Repeat the material verbatim and drop the pictures.

### SUPPLIED RECORDS
** START **

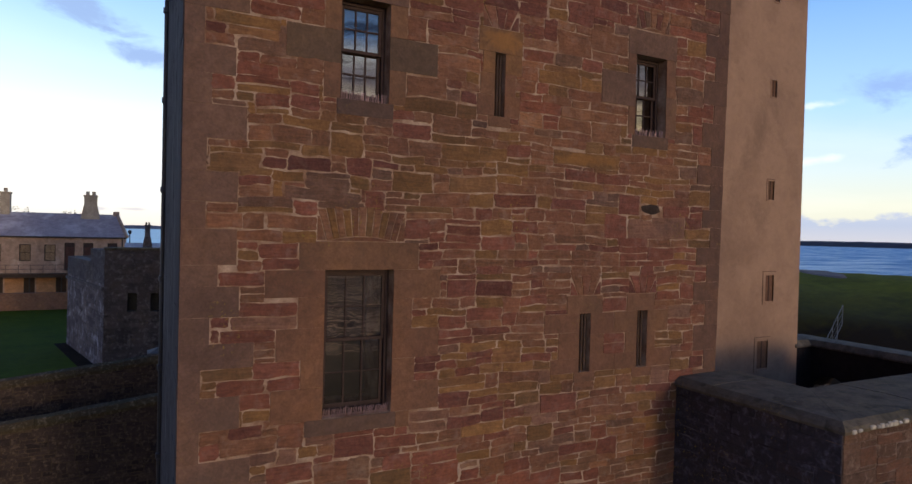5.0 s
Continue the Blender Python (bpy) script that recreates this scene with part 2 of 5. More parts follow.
RUBBLE = {
    "brown": sandstone("brown_sandstone", [(0.204, 0.097, 0.056), (0.238, 0.118, 0.066), (0.218, 0.100, 0.061), (0.248, 0.127, 0.069), (0.202, 0.102, 0.063)], stain_amount=0.4),
    "red": sandstone("red_sandstone", [(0.212, 0.084, 0.055), (0.238, 0.095, 0.061), (0.198, 0.079, 0.053), (0.224, 0.093, 0.061)]),
    "ochre": sandstone("ochre_sandstone", [(0.224, 0.122, 0.054), (0.262, 0.140, 0.056), (0.196, 0.112, 0.052), (0.246, 0.122, 0.060)], (0.13, 0.09, 0.05), 2.0, 0.4),
    "plum": sandstone("plum_sandstone", [(0.162, 0.066, 0.049), (0.186, 0.074, 0.052), (0.150, 0.063, 0.050)], stain_amount=0.25),
    "slate": sandstone("grey_sandstone", [(0.170, 0.096, 0.066), (0.188, 0.109, 0.072), (0.160, 0.091, 0.066)], stain_amount=0.3),
    "pale": sandstone("pale_sandstone", [(0.232, 0.124, 0.084), (0.256, 0.140, 0.092), (0.218, 0.120, 0.080)], (0.129, 0.082, 0.064), 3.0, 0.4),
    "tan": sandstone("tan_sandstone", [(0.190, 0.106, 0.068), (0.216, 0.126, 0.078), (0.170, 0.096, 0.064), (0.204, 0.112, 0.067)], (0.29, 0.215, 0.170), 5.0, 0.4),
}
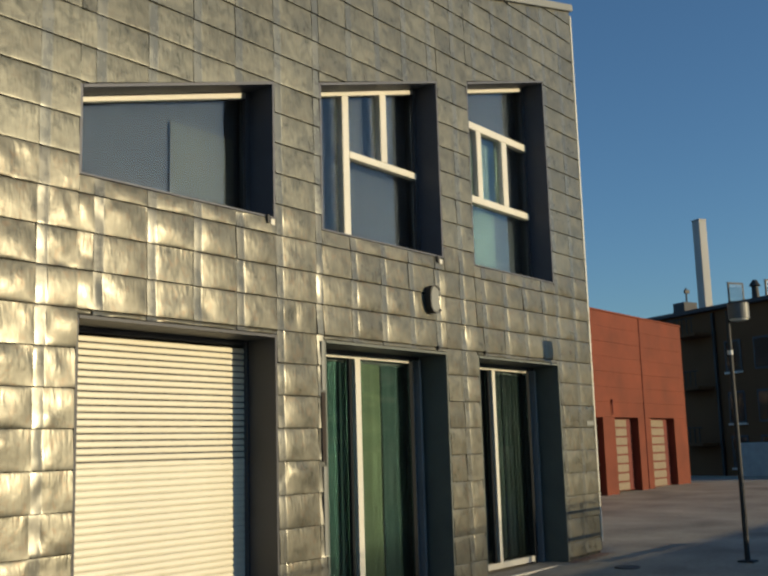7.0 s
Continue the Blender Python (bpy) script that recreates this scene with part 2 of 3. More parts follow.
# ---- the clad building's wall, with openings through it ----
wall = bmesh.new()
spans = [LEFT, *[x for o in OPEN_X for x in o], RIGHT]
for i in range(0, len(spans), 2):                            # full-height piers
    a, b = spans[i], spans[i + 1]
    steps = [a + (b - a) * k / 6 for k in range(7)]
    prism(wall, [(a, -.4), (b, -.4), *[(x, roof_line(x) - .01) for x in reversed(steps)]], .012, .52)
for a, b in OPEN_X:
    prism(wall, [(a, HEAD), (b, HEAD), (b, SILL), (a, SILL)], .012, .52)
    steps = [a + (b - a) * k / 4 for k in range(5)]
    prism(wall, [(a, head_line(a)), (b, head_line(b)), *[(x, roof_line(x) - .01) for x in reversed(steps)]], .012, .52)
wall_front = tagged(mesh_object("wall_front", wall, BACKING), "tall wall clad in crinkled weathered metal sheets", "wall", kind="structure")
DEPTH = 9.0
wall_left = tagged(mesh_object("wall_left", boxed((LEFT, .52, -.4), (LEFT + .3, DEPTH, 4.15)), TRIM), "beige side wall", "wall", kind="structure")
tagged(mesh_object("wall_right", boxed((RIGHT - .3, .52, -.4), (RIGHT, DEPTH, 8.1)), TRIM), "beige side wall", "wall", kind="structure")
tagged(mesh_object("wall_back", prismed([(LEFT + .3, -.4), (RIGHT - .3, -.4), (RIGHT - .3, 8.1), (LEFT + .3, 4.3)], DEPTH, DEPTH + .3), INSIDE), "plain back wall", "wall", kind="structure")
steps = [LEFT - .078 + (RIGHT - LEFT + .108) * k / 16 for k in range(17)]
roof = prismed([(x, roof_line(x)) for x in steps] + [(x, roof_line(x) + .070) for x in reversed(steps)], .05, DEPTH + .3)
tagged(mesh_object("roof", roof, ROOFDARK), "sloping dark sheet metal roof", "roof", kind="structure")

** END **

### RESULT
5.0 s
Continue the Blender Python (bpy) script that recreates this scene with part 2 of 5. More parts follow.
RUBBLE = {
    "brown": sandstone("brown_sandstone", [(0.204, 0.097, 0.056), (0.238, 0.118, 0.066), (0.218, 0.100, 0.061), (0.248, 0.127, 0.069), (0.202, 0.102, 0.063)], stain_amount=0.4),
    "red": sandstone("red_sandstone", [(0.212, 0.084, 0.055), (0.238, 0.095, 0.061), (0.198, 0.079, 0.053), (0.224, 0.093, 0.061)]),
    "ochre": sandstone("ochre_sandstone", [(0.224, 0.122, 0.054), (0.262, 0.140, 0.056), (0.196, 0.112, 0.052), (0.246, 0.122, 0.060)], (0.13, 0.09, 0.05), 2.0, 0.4),
    "plum": sandstone("plum_sandstone", [(0.162, 0.066, 0.049), (0.186, 0.074, 0.052), (0.150, 0.063, 0.050)], stain_amount=0.25),
    "slate": sandstone("grey_sandstone", [(0.170, 0.096, 0.066), (0.188, 0.109, 0.072), (0.160, 0.091, 0.066)], stain_amount=0.3),
    "pale": sandstone("pale_sandstone", [(0.232, 0.124, 0.084), (0.256, 0.140, 0.092), (0.218, 0.120, 0.080)], (0.129, 0.082, 0.064), 3.0, 0.4),
    "tan": sandstone("tan_sandstone", [(0.190, 0.106, 0.068), (0.216, 0.126, 0.078), (0.170, 0.096, 0.064), (0.204, 0.112, 0.067)], (0.29, 0.215, 0.170), 5.0, 0.4),
}
7.0 s
Continue the Blender Python (bpy) script that recreates this scene with part 2 of 3. More parts follow.
# ---- the clad building's wall, with openings through it ----
wall = bmesh.new()
spans = [LEFT, *[x for o in OPEN_X for x in o], RIGHT]
for i in range(0, len(spans), 2):                            # full-height piers
    a, b = spans[i], spans[i + 1]
    steps = [a + (b - a) * k / 6 for k in range(7)]
    prism(wall, [(a, -.4), (b, -.4), *[(x, roof_line(x) - .01) for x in reversed(steps)]], .012, .52)
for a, b in OPEN_X:
    prism(wall, [(a, HEAD), (b, HEAD), (b, SILL), (a, SILL)], .012, .52)
    steps = [a + (b - a) * k / 4 for k in range(5)]
    prism(wall, [(a, head_line(a)), (b, head_line(b)), *[(x, roof_line(x) - .01) for x in reversed(steps)]], .012, .52)
wall_front = tagged(mesh_object("wall_front", wall, BACKING), "tall wall clad in crinkled weathered metal sheets", "wall", kind="structure")
DEPTH = 9.0
wall_left = tagged(mesh_object("wall_left", boxed((LEFT, .52, -.4), (LEFT + .3, DEPTH, 4.15)), TRIM), "beige side wall", "wall", kind="structure")
tagged(mesh_object("wall_right", boxed((RIGHT - .3, .52, -.4), (RIGHT, DEPTH, 8.1)), TRIM), "beige side wall", "wall", kind="structure")
tagged(mesh_object("wall_back", prismed([(LEFT + .3, -.4), (RIGHT - .3, -.4), (RIGHT - .3, 8.1), (LEFT + .3, 4.3)], DEPTH, DEPTH + .3), INSIDE), "plain back wall", "wall", kind="structure")
steps = [LEFT - .078 + (RIGHT - LEFT + .108) * k / 16 for k in range(17)]
roof = prismed([(x, roof_line(x)) for x in steps] + [(x, roof_line(x) + .070) for x in reversed(steps)], .05, DEPTH + .3)
tagged(mesh_object("roof", roof, ROOFDARK), "sloping dark sheet metal roof", "roof", kind="structure")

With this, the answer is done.